With its meditative tempos and enveloping guitar work by Michio Kurihara—“it’s like this golden net,” Naomi said of his gorgeous, versatile playing—A Sky Record offers shelter from the squall. If it has the glow of a long-delayed reunion between friends, that’s not accidental: Kurihara hasn’t traveled outside of Japan in some time, so Damon and Naomi hadn’t recorded with him in nearly ten years. When they finally made it back to Japan in November 2019 for a brief tour, they were elated to book some time with Kurihara at the aptly named studio Peace Music. “It was, for the three of us, really, really emotional,” Naomi said. “Like, yes! We’re able to play together again!” Little did they know it would be their last voyage anywhere for quite some time.

Speaking of time (were we ever not?) another little digression about it: When Damon and Naomi first started playing as a duo in the early 90s, they had to figure out how a two-person band could keep time enough to demo their basic tracks. At first they tried to be just a rhythm section, but that didn’t work: “We couldn’t just put down bass and drums, it was like, where’s the song?” Naomi recalls. “It was impossible.” But with Damon switching to acoustic guitar and Naomi learning keyboard, they found they could more easily harmonize, and, with practice, stay in rhythm. And so to enter a Damon and Naomi song—whether as a trusted collaborator like Kurihara, or a listener—is to become a new occupant of an intimate, two-person time zone that they’ve created for themselves.
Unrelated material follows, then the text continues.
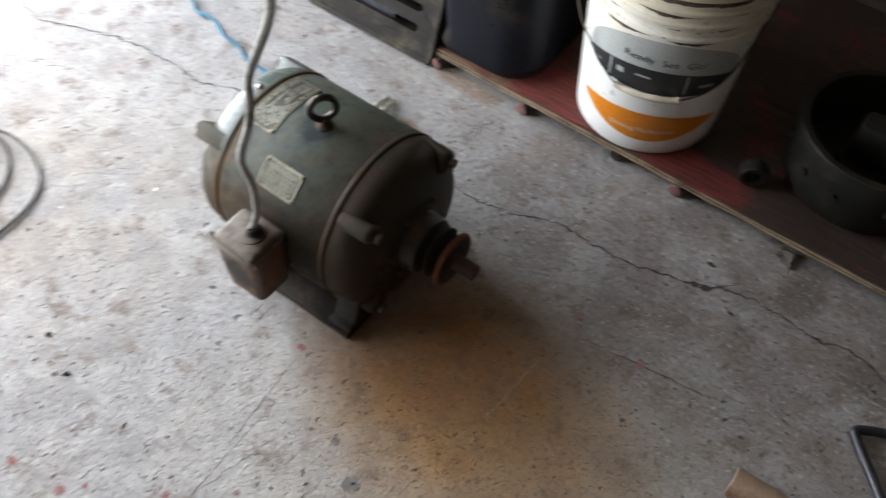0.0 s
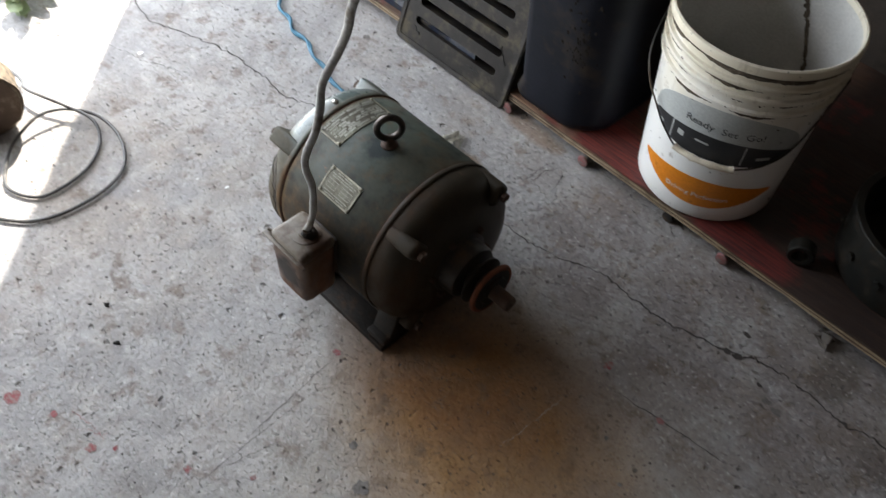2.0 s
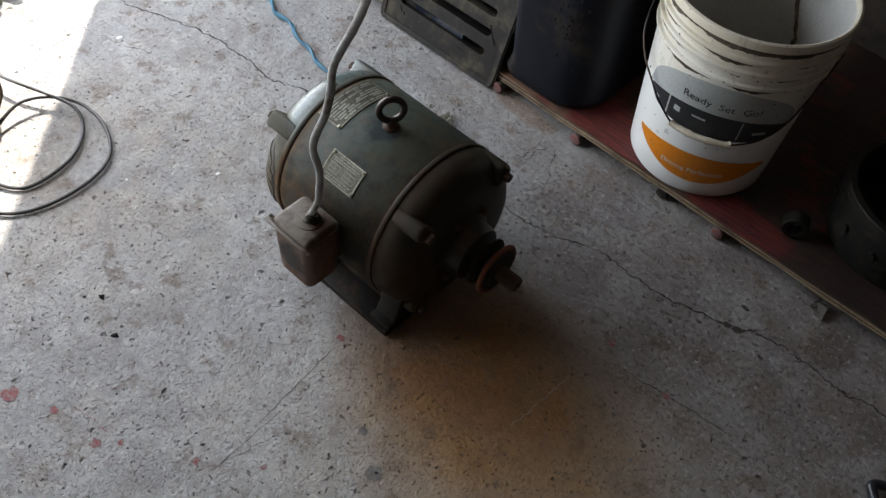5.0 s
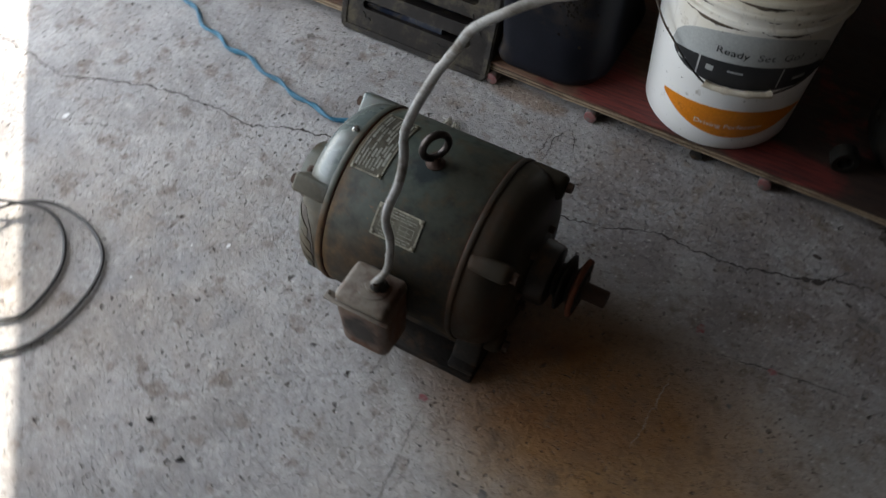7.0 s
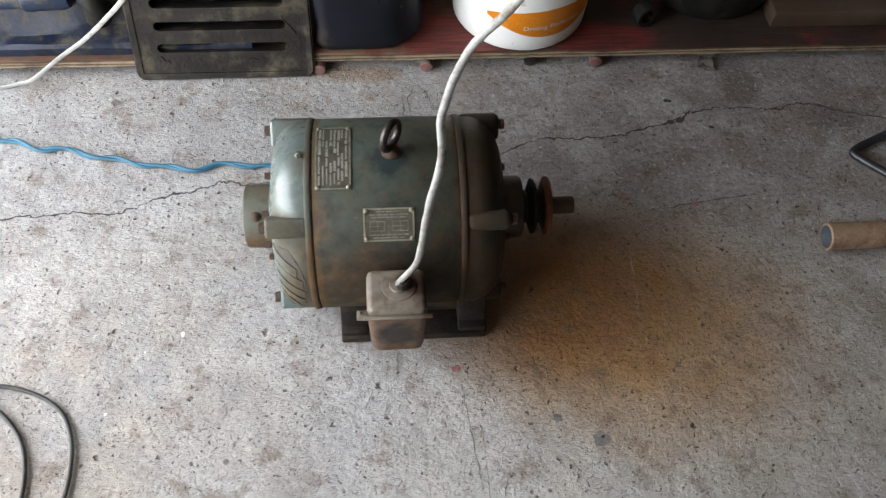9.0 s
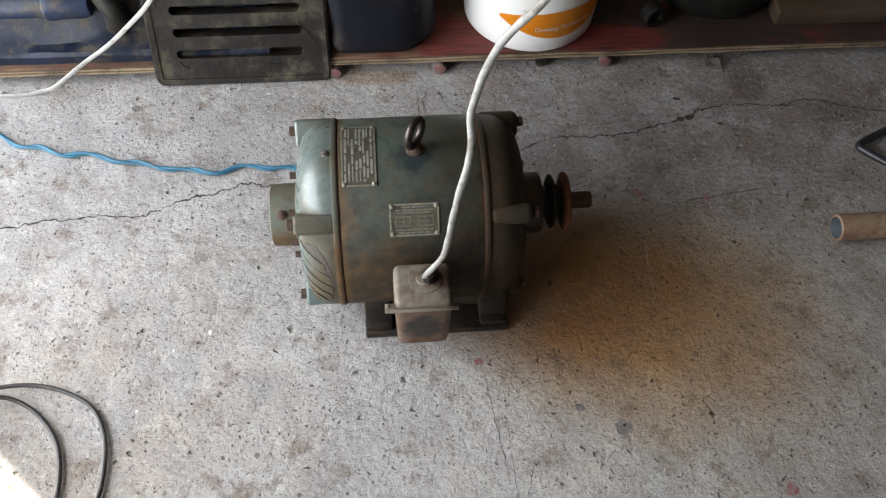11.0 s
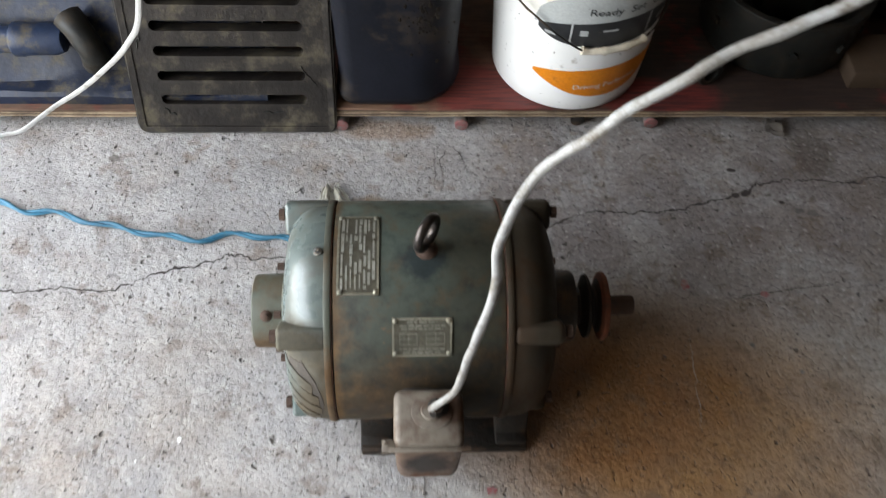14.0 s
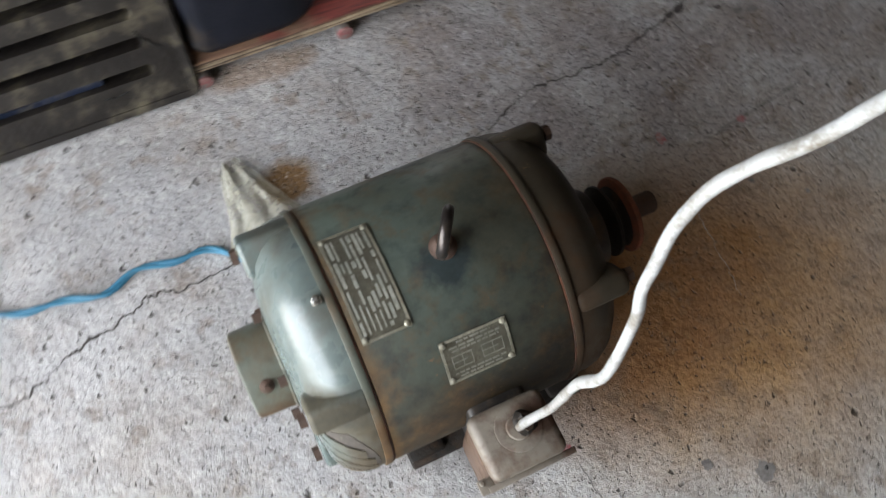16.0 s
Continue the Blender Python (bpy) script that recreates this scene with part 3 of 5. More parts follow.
def hex_head(bm, m, size=0.009, height=0.007):
    made = bmesh.ops.create_cone(bm, segments=6, radius1=size, radius2=size * 0.94, depth=height, cap_ends=True, cap_tris=False, matrix=m @ Matrix.Translation((0, 0, height / 2)))
    return made["verts"]


def wrapped(bm, spot, u0, u1, v0, v1, h, nu=8, nv=8, thick=0.001):
    """A patch laid on a curved surface; spot(u, v, height) gives the place."""
    low = [[bm.verts.new(spot(u0 + (u1 - u0) * i / nu, v0 + (v1 - v0) * j / nv, h)) for j in range(nv + 1)] for i in range(nu + 1)]
    top = [[bm.verts.new(spot(u0 + (u1 - u0) * i / nu, v0 + (v1 - v0) * j / nv, h + thick)) for j in range(nv + 1)] for i in range(nu + 1)]
    for i in range(nu):
        for j in range(nv):
            bm.faces.new((top[i][j], top[i + 1][j], top[i + 1][j + 1], top[i][j + 1]))
    for i in range(nu):
        bm.faces.new((low[i][0], low[i + 1][0], top[i + 1][0], top[i][0]))
        bm.faces.new((low[i + 1][nv], low[i][nv], top[i][nv], top[i + 1][nv]))
    for j in range(nv):
        bm.faces.new((low[0][j + 1], low[0][j], top[0][j], top[0][j + 1]))
        bm.faces.new((low[nu][j], low[nu][j + 1], top[nu][j + 1], top[nu][j]))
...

In those long stretches of quarantime, the tracks they returned from Japan with had distinct moods but not yet any lyrics. (Kurihara works best when trying to conjure a specific feeling or natural image—after all, he did once make a solo record, Sunset Notes, on which every song was based on a different sunset he’d witnessed—and Naomi was happy to help: “This song’s about early morning, but there’s a little fog, but plants on the ground shining with some cold dew….”) How to write about the pandemic? How to not write about the pandemic? Naomi first struck upon the appropriate tone when re-reading the journals of one of her favorite abstract painters, Charles Burchfield. She arranged this found language into the lyrics of the iridescent “Season Without Time,” which also became a tribute to a friend that she and Damon had lost in the last year. “As I was writing,” she said, “I felt like this was what I could give to them that I thought would have meaning, and that was a song.”

From there, the floodgates opened. The wistful and watery “Midnight” (electrified, towards the end, by the slow screams of a Kurihara solo) conjures Naomi’s nostalgia for youthful summers spent at Jones Beach, while the gentle current of “Sailing By” pays homage to those ritualistic BBC Shipping Forecasts and the waltzing, quintessentially British theme song from which it takes its name.

“Has the storm truly passed?” Naomi sings with relatable apprehension on “The Aftertime.” “Is it morning at last?” We wondered the same thing from our respective video screens that spring morning, hopeful if a little wary that life was once again speeding up too quickly—an omniscient hand suddenly shaking the stopped-up hourglass. None of us wanted to romanticize a time that had been marked by such widespread loss and enduring grief. But we had to admit there were lessons from the past year we wanted to retain, artifacts we wanted to keep with us.

So here is A Sky Record, a lasting document of those slow days that moved like an unperturbed ocean, “a meditative space,” as Damon and Naomi call it, to crawl inside whenever it once again seems like the current is moving too quickly. For what is a record—even a digital one—if not an hourglass that makes sound? Flip it over and see.